Proving that millions of dollars from the Warner coffers for publicity buys you a #14 single (and a #1 video rating from MTV!). Contrast this to the 1966 mega-hit "They're Coming To Take Me Away, Ha-Haaa! " which had no publicity but managed a #1... No doubt this is due to the talent of the Napoleon XIV?

As to the Marlene Dietrich comparison, it's interesting you bring this up. Marlene Dietrich had Burt Bachrach as a musical director, and as wikipedia points out "His arrangements helped to disguise Dietrich's limited vocal range ..." which is similar to what Fernando Garibay has done with with Paris.

Ironically, things really fall apart in the comparison when you consider that Marlene was the "I vant to be alone" girl, and Paris is known primarily for doing porn. Don't get me wrong, I love Paris for the porn; but only because it shows that a spoiled girl is about as imaginative in the bedroom as a Catholic nun. At least nuns are dress better.

Posted by: Anti-Dori | July 7, 2006 9:46 AM | Report abuse

Biggest trainwreck is Britney? No way, it HAS to be Tom Cruise! Britney's just stuck with a dud husband, and her fashion sense seems to have disappeared but she's still sane at least. Tom Cruise was a HUGE movie star who has flamed out in less than a year--it took just a month or two from the time he started dating Katie (whoops, KATE) to jump the couch. And then he went nuts with the in-your-face Scientology crap and insulted Brooke Shields, and it hasn't stopped since then. Tom Cruise really has gone around over the deep end--no contest, IMO. He has no credibility any more--South Park hasn't devoted any episodes to mocking Britney, but they've certainly skewered Tom a few times.
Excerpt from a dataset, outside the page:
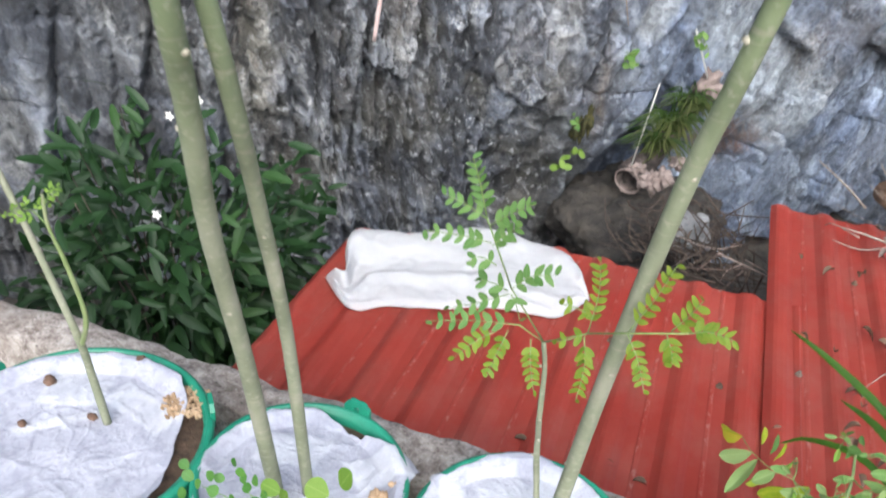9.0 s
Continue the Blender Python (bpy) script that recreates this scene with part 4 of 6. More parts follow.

Posted by: NYC | July 7, 2006 10:32 AM | Report abuse

I can't believe Paris Hilton beat out K-Fed for most irrelevant! At least Paris goes to parties and dances on tables or whatever. K-Fed is just, like, dumb.

Posted by: h3 | July 7, 2006 3:08 PM | Report abuse

And for all the hatahs who keep posting about how stupid celebrity blogging is: if you hate the medium so much, maybe you could stop reading them and leave them to the rest of us to enjoy.